If your heated bed is larger than 200x200mm (or if you just want peace of mind), installing an external MOSFET module for the D8 port is the smartest upgrade you can make to your RAMPS 1.4 system. The heated bed draws the most current, and offloading that load from the onboard D8 MOSFET to a heavy-duty external unit drastically reduces the heat generated on the RAMPS board itself. This single modification is the key to achieving long-term, fail-safe operation with the RAMPS 1.4 electronics package.

RAMPS 1.4 Troubleshooting: Avoiding the “Magic Smoke”

Every builder encounters issues, and the RAMPS 1.4 has a few classic, well-documented pitfalls. Knowing these will save you hours of headache and a few burnt components.

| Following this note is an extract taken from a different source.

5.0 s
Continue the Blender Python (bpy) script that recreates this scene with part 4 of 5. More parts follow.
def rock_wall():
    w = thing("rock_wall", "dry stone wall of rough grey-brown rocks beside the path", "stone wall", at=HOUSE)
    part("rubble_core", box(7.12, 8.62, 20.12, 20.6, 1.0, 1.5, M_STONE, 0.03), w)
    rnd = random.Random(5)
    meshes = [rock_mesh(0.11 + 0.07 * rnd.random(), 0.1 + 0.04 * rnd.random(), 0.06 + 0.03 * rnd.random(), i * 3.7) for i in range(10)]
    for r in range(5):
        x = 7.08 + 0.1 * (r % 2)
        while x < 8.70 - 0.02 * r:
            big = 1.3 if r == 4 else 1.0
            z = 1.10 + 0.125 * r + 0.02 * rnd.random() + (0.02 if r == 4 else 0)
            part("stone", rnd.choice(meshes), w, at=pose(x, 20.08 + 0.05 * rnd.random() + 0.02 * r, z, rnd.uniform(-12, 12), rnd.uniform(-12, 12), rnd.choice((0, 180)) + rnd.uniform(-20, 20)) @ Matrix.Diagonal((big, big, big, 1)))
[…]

The Inverted Driver: The single most common failure is inserting a stepper driver backward. This instantly fries the driver and potentially the board. Always ensure the Vref potentiometer is facing away from the power screw terminals. Double-check this before applying power for the first time. Thermal Runaway Protection: If your printer shuts down with a “Thermal Runaway” error, the RAMPS 1.4 has done its job.

This means the temperature measured by the thermistor is not rising fast enough (or is behaving erratically) during heating. The issue is almost always a loose thermistor wire, a short in the hotend/bed, or an incorrectly defined thermistor type in Marlin. Never disable this safety feature. Loose Terminals: If the large screw terminals that supply power to the board are loose, they will create resistance, generate massive heat, and eventually melt the plastic housing. Periodically check and tighten all power connections.

Final Verdict: Why RAMPS 1.4 Still Belongs in Your Workshop

Despite its age, the RAMPS 1.4 remains a powerful symbol of the open-source hardware movement. It’s reliable, cost-effective, and fully understood by a global community of makers.

For anyone building a custom 3D printer, a CNC machine, or simply looking for an affordable, highly-documented replacement for existing electronics, the RAMPS 1.4 is an unparalleled choice. It offers a crucial learning experience—teaching builders about Vref, modularity, and power management—that more integrated boards simply can’t provide.

By following the best practices for power management and calibration outlined here, you can build a stable, high-performance machine that will outlast many of its fancier, newer competitors. The legacy of the RAMPS 1.4 is secure: it is the DIY controller that simply refuses to quit.